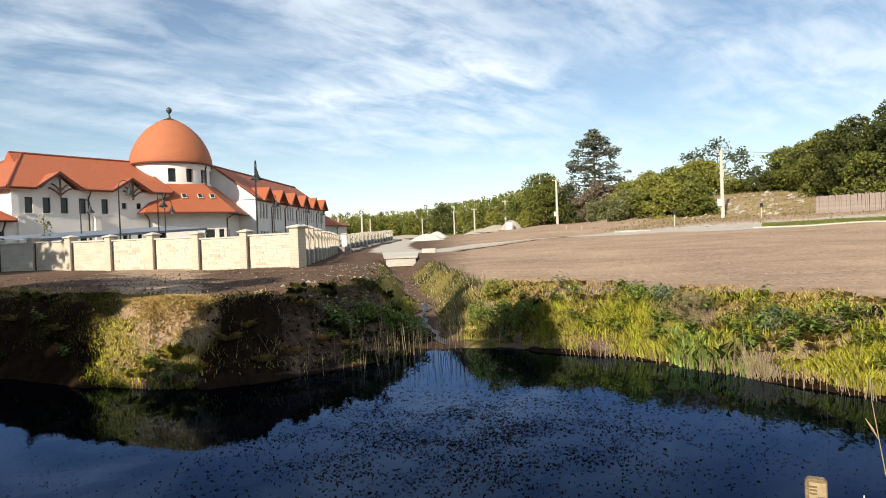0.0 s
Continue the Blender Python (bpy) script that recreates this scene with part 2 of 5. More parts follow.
# reeds at the ditch mouth: their shade is put into the brown
M["shade_reed"] = mat("dark_shaded_reed_stems", (0.085, 0.062, 0.040), (0.05, 0.038, 0.026), 3, 0.8, vary=0.3, spec=0.1)
M["weed_blue"] = mat("blue_green_weed_leaves", (0.20, 0.25, 0.12), (0.14, 0.18, 0.08), 0.8, 0.6, vary=0.5, through_light=0.3, spec=0.12)
M["iris"] = mat("fresh_green_strap_leaves", (0.27, 0.34, 0.075), (0.19, 0.26, 0.055), 0.8, 0.5, vary=0.4, through_light=0.12, spec=0.2)
# toned like the shaded crest, so shade is mixed into this colour
M["olive"] = mat("olive_shade_turf", (0.165, 0.135, 0.034), (0.105, 0.092, 0.024), 0.7, 0.7, vary=0.4, through_light=0.2, spec=0.1)
M["hill_dry"] = mat("faded_hill_grass", (0.30, 0.235, 0.115), (0.21, 0.175, 0.075), 0.4, 0.8, vary=0.3, through_light=0.2, spec=0.1)
M["weed"] = mat("broad_green_weed_leaves", (0.19, 0.25, 0.050), (0.13, 0.18, 0.038), 0.8, 0.5, vary=0.5, through_light=0.15, spec=0.12)
M["sedge"] = mat("fresh_green_sedge", (0.50, 0.475, 0.060), (0.41, 0.40, 0.05), 0.8, 0.55, vary=0.45, through_light=0.18, spec=0.12)
M["reed"] = mat("dry_straw_reeds", (0.52, 0.42, 0.26), (0.46, 0.36, 0.21), 1.2, 0.8, vary=0.35, through_light=0.15, spec=0.12)
M["stone"] = mat("pale_limestone_rubble", (0.46, 0.41, 0.32), (0.34, 0.30, 0.23), 4, 0.95, 0.6, vary=0.2, spec=0.12)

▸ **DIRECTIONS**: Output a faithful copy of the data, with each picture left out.

▸ **TASK SOLUTION**:
0.0 s
Continue the Blender Python (bpy) script that recreates this scene with part 2 of 5. More parts follow.
# reeds at the ditch mouth: their shade is put into the brown
M["shade_reed"] = mat("dark_shaded_reed_stems", (0.085, 0.062, 0.040), (0.05, 0.038, 0.026), 3, 0.8, vary=0.3, spec=0.1)
M["weed_blue"] = mat("blue_green_weed_leaves", (0.20, 0.25, 0.12), (0.14, 0.18, 0.08), 0.8, 0.6, vary=0.5, through_light=0.3, spec=0.12)
M["iris"] = mat("fresh_green_strap_leaves", (0.27, 0.34, 0.075), (0.19, 0.26, 0.055), 0.8, 0.5, vary=0.4, through_light=0.12, spec=0.2)
# toned like the shaded crest, so shade is mixed into this colour
M["olive"] = mat("olive_shade_turf", (0.165, 0.135, 0.034), (0.105, 0.092, 0.024), 0.7, 0.7, vary=0.4, through_light=0.2, spec=0.1)
M["hill_dry"] = mat("faded_hill_grass", (0.30, 0.235, 0.115), (0.21, 0.175, 0.075), 0.4, 0.8, vary=0.3, through_light=0.2, spec=0.1)
M["weed"] = mat("broad_green_weed_leaves", (0.19, 0.25, 0.050), (0.13, 0.18, 0.038), 0.8, 0.5, vary=0.5, through_light=0.15, spec=0.12)
M["sedge"] = mat("fresh_green_sedge", (0.50, 0.475, 0.060), (0.41, 0.40, 0.05), 0.8, 0.55, vary=0.45, through_light=0.18, spec=0.12)
M["reed"] = mat("dry_straw_reeds", (0.52, 0.42, 0.26), (0.46, 0.36, 0.21), 1.2, 0.8, vary=0.35, through_light=0.15, spec=0.12)
M["stone"] = mat("pale_limestone_rubble", (0.46, 0.41, 0.32), (0.34, 0.30, 0.23), 4, 0.95, 0.6, vary=0.2, spec=0.12)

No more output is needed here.